Repeat an analogous two steps for each vertex where the label is a series or string of numbers ending in the number 1; that is:

1. follow the line that is parallel to the side of the polygon with labels 0 and 2, and where it meets a vertex of the polygon label this vertex by adding the number 2 to the string of numbers;
2. from this latter labelled vertex, follow the line that is parallel to the side of the polygon with labels 0 and 1, and where it meets a vertex add the number 1 to that the string of numbers so that the string of numbers ends with the number 1.

Continue this process until either the vertex of the polygon opposite the vertex labelled 0 (for n even) or the vertex at the side of the polygon opposite the vertex labelled 0 (for n odd) is reached.

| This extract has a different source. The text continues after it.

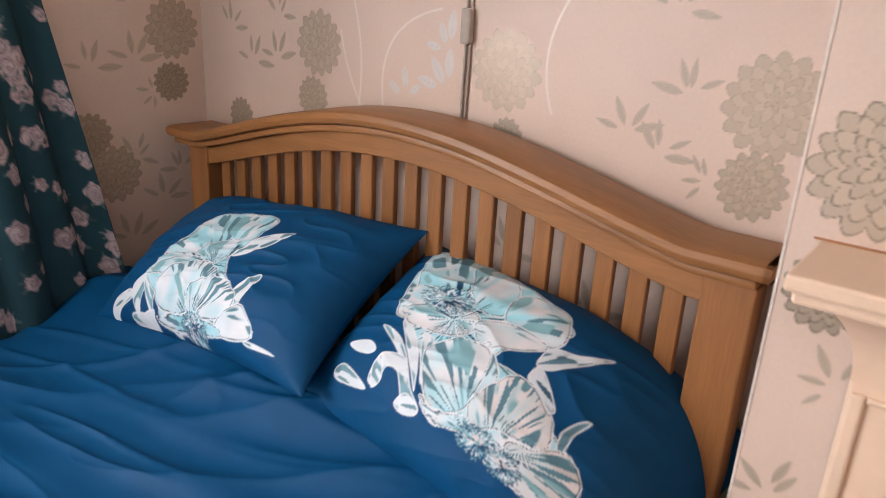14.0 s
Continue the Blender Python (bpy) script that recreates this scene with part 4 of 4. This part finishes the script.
# ---- radiator on the side wall ----
def radiator():
    y0, y1, z0, z1, xf = 1.02, 2.030, 0.115, 0.553, 0.862
    r = root("radiator", (0.90, 1.5, z0), "white enamelled single-panel radiator with vertical flutes", "radiator")
    n = int((y1 - y0) / 0.048)
    xs, y = [], y0
    prof = []
    step = (y1 - y0) / (n * 8)
    for k in range(n * 8 + 1):
        yy = y0 + k * step
        ph = (k % 8) / 8
        prof.append((xf - 0.005 * max(0, math.sin(ph * math.tau)) ** 0.6 * (2 < k < n * 8 - 2), yy))
    own = bmesh.new()
    zz = [(z0, 0.010), (z0 + 0.006, 0.003), (z0 + 0.03, 0.0), (z0 + 0.05, -1), (z1 - 0.05, -1), (z1 - 0.03, 0.0), (z1 - 0.006, 0.003), (z1, 0.010)]
    g = [[own.verts.new((x if o < 0 else xf + o, yv, z)) for x, yv in prof] for z, o in zz]
    for a, bb in zip(g, g[1:]):
        for k in range(len(prof) - 1):
            own.faces.new((a[k], a[k + 1], bb[k + 1], bb[k]))
    part("fluted_panel", own, M_RAD, r, smooth=True)
    part("back_panel", box(xf + 0.010, xf + 0.022, y0 + 0.001, y1 - 0.001, z0, z1, 0.003), M_RAD, r)
    for z in (z0 + 0.03, z1 - 0.03):
        part("header", tube([(xf + 0.015, y0 + 0.01, z), (xf + 0.015, y1 + 0.012, z)], 0.013, 12), M_RAD, r, smooth=True)
    for yb in (y0 + 0.12, y1 - 0.12):
        part("bracket", box(xf + 0.022, RIGHT - 0.003, yb - 0.015, yb + 0.015, z1 - 0.16, z1 - 0.06, 0.002), M_RAD, r)
    v = part("valve", tube([(0.879, 2.040, 0.142), (0.879, 2.070, 0.142), (0.879, 2.074, 0.142), (0.879, 2.112, 0.142), (0.879, 2.116, 0.142)], [0.010, 0.010, 0.016, 0.019, 0.012], 16), M_BLACK, r, "black lockshield valve", smooth=True)
    part("valve_cap", tube([(0.879, 2.098, 0.150), (0.879, 2.098, 0.172), (0.879, 2.098, 0.180)], [0.020, 0.018, 0.010], 16), M_RAD, v, "white plastic cap", smooth=True)
    part("tail_pipe", tube([(0.879, 2.085, 0.138), (0.879, 2.080, 0.10), (0.878, 2.055, 0.05), (0.878, 2.05, 0.0)], 0.0075, 12), M_COPPER, r, "painted pipe tail", smooth=True)
    part("pipe_collar", tube([(0.878, 2.05, 0.0), (0.878, 2.05, 0.004), (0.878, 2.05, 0.006)], [0.020, 0.019, 0.012], 16), M_NEAR_BLACK, r, "dark pipe collar at the floor")
    return r


radiator()


# ---- window and curtain ----
def window():
    w = root("window_1", (LEFT, 0.47, WIN["z0"]), "white-framed window", "window", kind="structure")
    y0, y1, z0, z1 = WIN["y0"], WIN["y1"], WIN["z0"], WIN["z1"]
    x0, x1 = LEFT - 0.115, LEFT - 0.06
    for a in ((y0, y1, z0, z0 + 0.06), (y0, y1, z1 - 0.06, z1), (y0, y0 + 0.06, z0 + 0.0601, z1 - 0.0601), (y1 - 0.06, y1, z0 + 0.0601, z1 - 0.0601), ((y0 + y1) / 2 - 0.03, (y0 + y1) / 2 + 0.03, z0 + 0.0601, z1 - 0.0601)):
        part("window_frame", box(x0, x1, *a, 0.004), M_WHITE, w)
    part("window_sill", box(LEFT - 0.06, LEFT + 0.05, y0 - 0.03, y1 + 0.03, z0 - 0.03, z0 - 0.001, 0.006), M_WHITE, w)
    glass = bpy.data.materials.new("glass")
    glass.use_nodes = True
    gb = glass.node_tree.nodes["Principled BSDF"]
    gb.inputs["Transmission Weight"].default_value, gb.inputs["Roughness"].default_value = 1.0, 0.0
    for a, b in ((y0 + 0.06, (y0 + y1) / 2 - 0.03), ((y0 + y1) / 2 + 0.03, y1 - 0.06)):
        p = part("pane", box(x0 + 0.022, x0 + 0.028, a, b, z0 + 0.06, z1 - 0.06), glass, w)
        p.visible_shadow = False


window()
ROSE, ROSE_D, SAGE = np.array((0.47, 0.37, 0.37)), np.array((0.22, 0.15, 0.16)), np.array((0.10, 0.16, 0.16))


def rose(pr, u, v, r, seed):
    ii = pr.near(u, v, r * 1.2)
    if ii is None:
        return
    x, y = pr.local(ii, u, v, seed)
    rad, th = np.hypot(x, y), np.arctan2(y, x)
    edge = r * (0.85 + 0.15 * np.sin(th * 5 + seed) * 0.6 + 0.12 * (hash_noise(th * 3 + 9, rad * 0, seed) - 0.5))
    swirl = hash_noise(th * 1.6 + rad / r * 6 + 20, rad / r * 4, seed)
    pr.put(ii, (edge - rad) / 0.004, ROSE[None, :] * (0.65 + 0.7 * swirl)[:, None])
    pr.put(ii, np.clip((np.sin(th * 1.0 + rad / r * 11 + seed) - 0.6) * 3, 0, 1) * (rad < edge * 0.9) * 0.7, ROSE_D)


def curtain():
    c = root("curtain", (LEFT + 0.09, 2.17, 0.36), "dark teal curtain with dusty pink rose print", "curtain")
    uu = steps((0, 0.62, 0.0042))
    zz = steps((0.30, 1.45, 0.0042), (1.45, 2.24, 0.02))
    U, Z = np.meshgrid(uu, zz, indexing="ij")
    pr = Print(U, Z, (0.020, 0.060, 0.075))
    rng = random.Random(4)
    for k in range(125):
        u, z, r = rng.uniform(0, 0.62), rng.uniform(0.3, 1.5), rng.uniform(0.017, 0.036)
        sprig(pr, u, z, rng.uniform(0, 6.28), r * 1.6, k, SAGE * rng.uniform(0.5, 1.1), 3)
        rose(pr, u, z, r, k + 1)
    pr.c[..., 3] = 0
    t = U / 0.62
    y = 2.335 - 0.36 * t - 0.125 * np.clip((Z - 0.55) / 0.7, -0.2, 2.2) * (1 - 0.6 * t) + 0.008 * np.sin(t * 24 + Z * 1.2)
    x = LEFT + 0.078 + 0.013 * np.sin(t * 20 + 1.2 + 0.8 * Z) + 0.012 * np.sin(t * 9 + Z * 3)
    ob = grid_mesh("cloth", np.stack((x, y, Z), -1), M_CURT, pr.c, c)
    mod = ob.modifiers.new("thick", "SOLIDIFY")
    mod.thickness = 0.002
    rod = root("curtain_rail", (LEFT, 1.25, 2.25), "plain white curtain rail over the window", "curtain rail")
    part("rail", tube([(LEFT + 0.08, -0.5, 2.26), (LEFT + 0.08, 2.45, 2.26)], 0.012, 12), M_WHITE, rod, smooth=True)
    for yb in (-0.4, 1.0, 2.4):
        part("bracket", box(LEFT + 0.003, LEFT + 0.085, yb - 0.008, yb + 0.008, 2.272, 2.284, 0.002), M_WHITE, rod)


curtain()


# ---- small things on the alcove wall ----
def cable():
    c = root("wall_cable", (-0.825, ALCOVE, 1.0), "thin grey cable with an inline switch down the wall", "cable")
    for dx, lo in ((0.0, 0.60), (-0.011, 0.60)):
        part("cord", tube([(-0.820 + dx, ALCOVE - 0.006, 2.3), (-0.822 + dx, ALCOVE - 0.007, 1.6), (-0.821 + dx, ALCOVE - 0.006, 1.2), (-0.824 + dx, ALCOVE - 0.007, 1.0), (-0.824 + dx, ALCOVE - 0.006, lo)], 0.003, 8), M_CORD, c, smooth=True)
    part("inline_switch", box(-0.838, -0.814, ALCOVE - 0.022, ALCOVE - 0.004, 1.215, 1.285, 0.005), M_CORD, c, "small grey inline switch")


cable()


# ---- laminate strips ----
def strips():
    rng = random.Random(7)
    shapes = {}
    wide = 0.066
    x, col = EDGE - 0.28, 0
    while x < RIGHT - 0.01:
        w = min(wide, RIGHT - 0.005 - x)
        y = 0.1 - rng.uniform(0, 0.35)
        while y < BREAST - 0.01:
            length = rng.choice((0.26, 0.34, 0.42, 0.50))
            l = min(length, BREAST - 0.005 - y)
            key = (round(w, 4), round(l, 3))
            if key not in shapes:
                me = bpy.data.meshes.new("plank")
                bm = box(0, key[0], 0, key[1], -0.0075, 0.0, 0.0002, 1)
                bm.to_mesh(me)
                bm.free()
                me.materials.append(M_FLOOR)
                shapes[key] = me
            ob = new("plank", shapes[key])
            ob.parent = floor
            ob.location = (x, y, 0)
            y += l
        x += wide
        col += 1


strips()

The vertex with the label 2,1 is found by starting at the vertex labelled with the single number 2: follow the line that is parallel to the side of the polygon with labels 0 and 1, and where it meets a vertex of the polygon label this vertex by adding the number 1 to the number 2; the vertex is now labelled with the numbers 2,1;

For the situation where two images coincide, only one of them is labelled when the above steps are followed. In order to label the second image start with the longest string of numbers ending with the number 2 and follow a line parallel to the side of the polygon labelled 0,1 and where it meets a vertex add the number 1 so that the string of numbers ends with the number 1.

An application of the above steps is shown for a regular dodecagon in the two diagrams above. The diagram at the left shows the end result after carrying out the preliminary steps; the other diagram shows the end result after carrying out the steps for locating the remaining reflections (for clarity, colours have been added to this diagram).

The latter subheading used the indefinite article a (A series of steps...) since the above steps could have been described by interchanging the numbers 1 and 2.